Sunny Gupta, CEO Apptio | Feb. 8, 2011
IT has struggled for years to calculate and prove what its own services actually cost to deliver to the business. Consider these five strategies, as shared by CIOs who've already battle-tested them, says Sunny Gupta, CEO of Apptio.

FRAMINGHAM, 8 FEBRUARY 2011 -

Recently, we brought together 60 CIOs and IT leaders from the Fortune 1000 for our bi-annual "CIO Technology Business Management Council" meeting. The purpose of this event was to provide participants with an opportunity to learn from their peers about how to transform their IT organization into a services oriented organization and run "IT like a business."

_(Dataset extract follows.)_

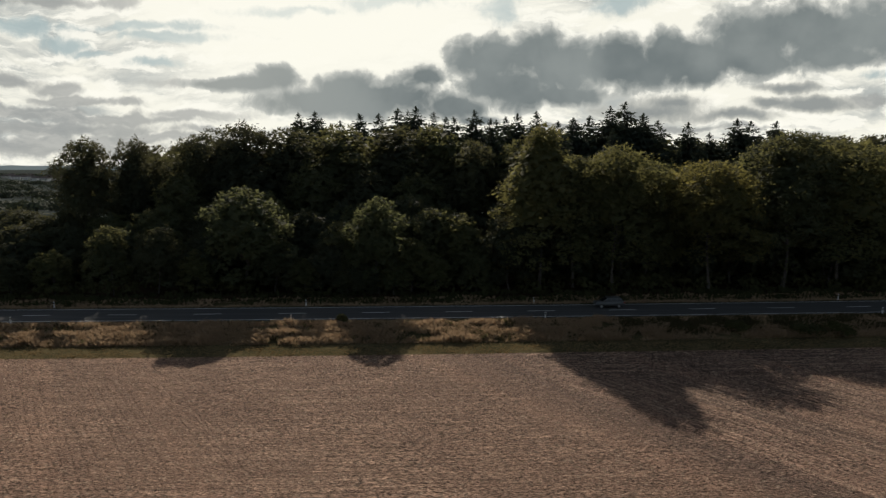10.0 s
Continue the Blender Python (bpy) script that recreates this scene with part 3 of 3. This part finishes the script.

Today's IT leaders need real-time intelligence to make fact-based decisions. Think of IT in the context of a classic supply chain. To truly understand your cost of goods sold, you need to also understand the fully burdened costs of all the raw materials that comprise the finished product.

In the supply chain of IT, these raw materials consist of everything from data center facilities and labor costs all the way up through the server and application tier. Taken together, these components make up the IT services that the business units eventually consume. However, getting a handle on what these services actually cost to deliver — and how they're being utilized — has until now been more dark art than science.

And as virtualization and the cloud takes hold, it's become even more challenging as infrastructure resources become increasingly abstracted. Can you imagine a manufacturing floor running at only 10 percent utilization? IT should be no different.

In order for CIOs to effectively run IT like a business, they require a new set of tools that can unify financial metrics (i.e., GL, payroll, etc.) with key utilization metrics (i.e., server usage, ticketing, etc.). Just as a modern manufacturing enterprise could never imagine running their business without an ERP system in place, today's CIO is demanding new performance metrics that provide the same level of cost transparency and accountability from their organization.

Among the featured presenters was Rebecca Jacoby, CIO for Cisco who is currently in the midst of a multi-year services transformation initiative and Charlie McNerney, GM for Microsoft Global Foundation Services, which represents one of the worlds largest IT deployments. Here are the top five best practices identified by our presenters:

1. Define an IT Services/Products Taxonomy: At its most basic, a taxonomy serves to ensure that everyone is talking about same thing using the same language. While time consuming and challenging to complete, taxonomy projects are valuable exercises that are critical in helping different groups in IT communicate the value of services in a framework that's understood both by IT and the business. Once a common taxonomy is defined and ratified, it can be replicated across the entire organization to eliminate ambiguity and redundancy from the IT cost conundrum. This is especially important as the roles of IT professionals are morphing faster than ever, thus taxonomy schemas will vary considerably between functional areas (i.e., services-based vs. financial).